Set exercise:
Starting with the line that contains "Continue the Blender" and stopping after the line that contains "return p + n * h", output every line exactly as it stands.
# # # # #
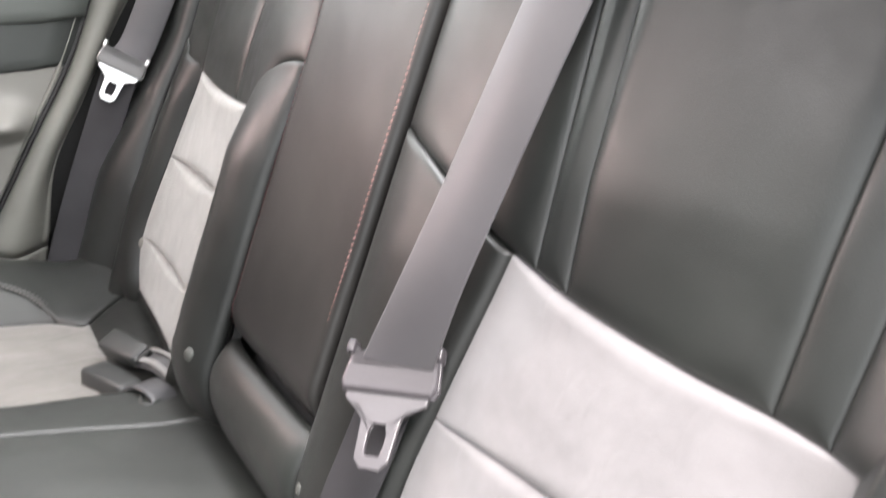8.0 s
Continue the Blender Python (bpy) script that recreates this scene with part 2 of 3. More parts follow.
def panel(name, surf, u0, u1, lo, hi, material, parent, nu=40, nv=20, puff=0.004, tuck=0.006, soft=0.014,
          label="", ends=(True, True), sides=(True, True), flange=0.014, lumps=0.0008, crisp=True, side_tuck=None):
    """A padded cover panel on the surface surf(u, v): its edges dip into the seams and turn inwards."""
    us = [u0 + (u1 - u0) * k for k in ease(nu)]
    vs = ease(nv)
    bm = bmesh.new()

    def at(u, y, h):
        p, n = surf(u, y)
        return p + n * h

    rows = []
    for u in us:
        a, b = lo(u), hi(u)
        width = b - a
        row = []
        for v in vs:
            y = a + width * v
            d = ds = 1.0
            if ends[0]:
                d = min(d, u - u0)
            if ends[1]:
                d = min(d, u1 - u)
            if sides[0]:
                ds = min(ds, v * abs(width))
            if sides[1]:
                ds = min(ds, (1 - v) * abs(width))
            if side_tuck is None:
                d = min(d, ds)
            k, ks = (min(1.0, max(e, 0.0) / soft) for e in (d, ds))
            q = at(u, y, 0.0)
            wave = lumps * (noise.noise(q * 13) + 0.5 * noise.noise(q * 36)) * k
            if lumps > 0.002:
                wave -= lumps * 0.9 * k * max(0.0, 0.22 - abs(noise.noise(Vector((q.x * 17, q.y * 8, 3.1)))))
            full = math.sqrt(max(0.0, 1 - (1 - k) ** 2)) if crisp else 0.25 * min(1.0, 4 * k) + 0.75 * k * k * (3 - 2 * k)
            drop = (tuck + puff) * (1 - full)
            if side_tuck is not None:
                drop = max(drop * (0.3 + 0.7 * ks), (side_tuck + puff) * (1 - ks * (2 - ks)))
            row.append(bm.verts.new(at(u, y, wave + puff - drop)))
        rows.append(row)
    for ra, rb in zip(rows, rows[1:]):
        for i in range(nv):
            bm.faces.new((ra[i], ra[i + 1], rb[i + 1], rb[i]))
    # the turned-in edge
    ring = [(i, 0) for i in range(nu)] + [(nu, j) for j in range(nv)] + [(i, nv) for i in range(nu, 0, -1)] + [(0, j) for j in range(nv, 0, -1)]
    low = []
    for i, j in ring:
        a, b = lo(us[i]), hi(us[i])
        low.append(bm.verts.new(at(us[i], a + (b - a) * vs[j], -tuck - flange)))
    for k in range(len(ring)):
        i, j = ring[k]
        i2, j2 = ring[(k + 1) % len(ring)]
        bm.faces.new((rows[i][j], rows[i2][j2], low[(k + 1) % len(ring)], low[k]))
    bmesh.ops.remove_doubles(bm, verts=bm.verts, dist=0.00002)
    return part(name, bm, material, parent, label)


def grid(name, fn, nu, nv, material, parent=None, label="", thick=0.0):
    bm = bmesh.new()
    rows = [[bm.verts.new(fn(i / nu, j / nv)) for j in range(nv + 1)] for i in range(nu + 1)]
    for ra, rb in zip(rows, rows[1:]):
        for i in range(nv):
            bm.faces.new((ra[i], ra[i + 1], rb[i + 1], rb[i]))
    if thick:
        bmesh.ops.recalc_face_normals(bm, faces=bm.faces)
        bmesh.ops.solidify(bm, geom=list(bm.faces), thickness=thick)
    return part(name, bm, material, parent, label)


def stitches(name, points, normals, material, parent, step=0.0052, length=0.0036, wide=0.0011, side=0.0, slant=0.0, label="", start=0.0):
    """A row of small raised threads along a line on a surface, one mesh."""
    bm = bmesh.new()
    acc = start
    for k in range(len(points) - 1):
        a, b = points[k], points[k + 1]
        seg = (b - a).length
        if seg < 1e-7:
            continue
        d = (b - a) / seg
        n = normals[k].normalized()
        s = d.cross(n).normalized()
        while acc < seg:
            c = a + d * acc + s * side + n * 0.0005
            along = (d + s * slant).normalized()
            across = along.cross(n).normalized()
            ring = []
            for f, r in ((-0.5, 0.25), (-0.3, 1.0), (0.3, 1.0), (0.5, 0.25)):
                q = c + along * (length * f)
                ring.append([bm.verts.new(q + across * (wide * r)), bm.verts.new(q + n * (wide * 0.9 * r)), bm.verts.new(q - across * (wide * r))])
            for r0, r1 in zip(ring, ring[1:]):
                bm.faces.new((r0[0], r0[1], r1[1], r1[0]))
                bm.faces.new((r0[1], r0[2], r1[2], r1[1]))
            bm.faces.new(ring[0])
            bm.faces.new(ring[-1])
            acc += step
        acc -= seg
    return part(name, bm, material, parent, label)


def tube(name, points, radius, material, parent=None, n=60, sides=10, flat=1.0, up=(0, 0, 1), label="", ends=0.25):
    """A round or oval bar along a smooth line; radius may be a function of 0..1."""
    pts = spline(points, n)
    bm = bmesh.new()
    rings = []
    for k, p in enumerate(pts):
        d = (pts[min(k + 1, n)] - pts[max(k - 1, 0)]).normalized()
        s = d.cross(Vector(up))
        s = s.normalized() if s.length > 1e-4 else d.orthogonal().normalized()
        w = s.cross(d).normalized()
        r = radius(k / n) if callable(radius) else radius
        rings.append([bm.verts.new(p + s * (r * math.cos(2 * math.pi * i / sides)) + w * (r * flat * math.sin(2 * math.pi * i / sides))) for i in range(sides)])
    for ra, rb in zip(rings, rings[1:]):
        for i in range(sides):
            bm.faces.new((ra[i], ra[(i + 1) % sides], rb[(i + 1) % sides], rb[i]))
    bm.faces.new(rings[0])
    bm.faces.new(rings[-1])
    return part(name, bm, material, parent, label)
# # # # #
Task answer:
Continue the Blender Python (bpy) script that recreates this scene with part 2 of 3. More parts follow.
def panel(name, surf, u0, u1, lo, hi, material, parent, nu=40, nv=20, puff=0.004, tuck=0.006, soft=0.014,
          label="", ends=(True, True), sides=(True, True), flange=0.014, lumps=0.0008, crisp=True, side_tuck=None):
    """A padded cover panel on the surface surf(u, v): its edges dip into the seams and turn inwards."""
    us = [u0 + (u1 - u0) * k for k in ease(nu)]
    vs = ease(nv)
    bm = bmesh.new()

    def at(u, y, h):
        p, n = surf(u, y)
        return p + n * h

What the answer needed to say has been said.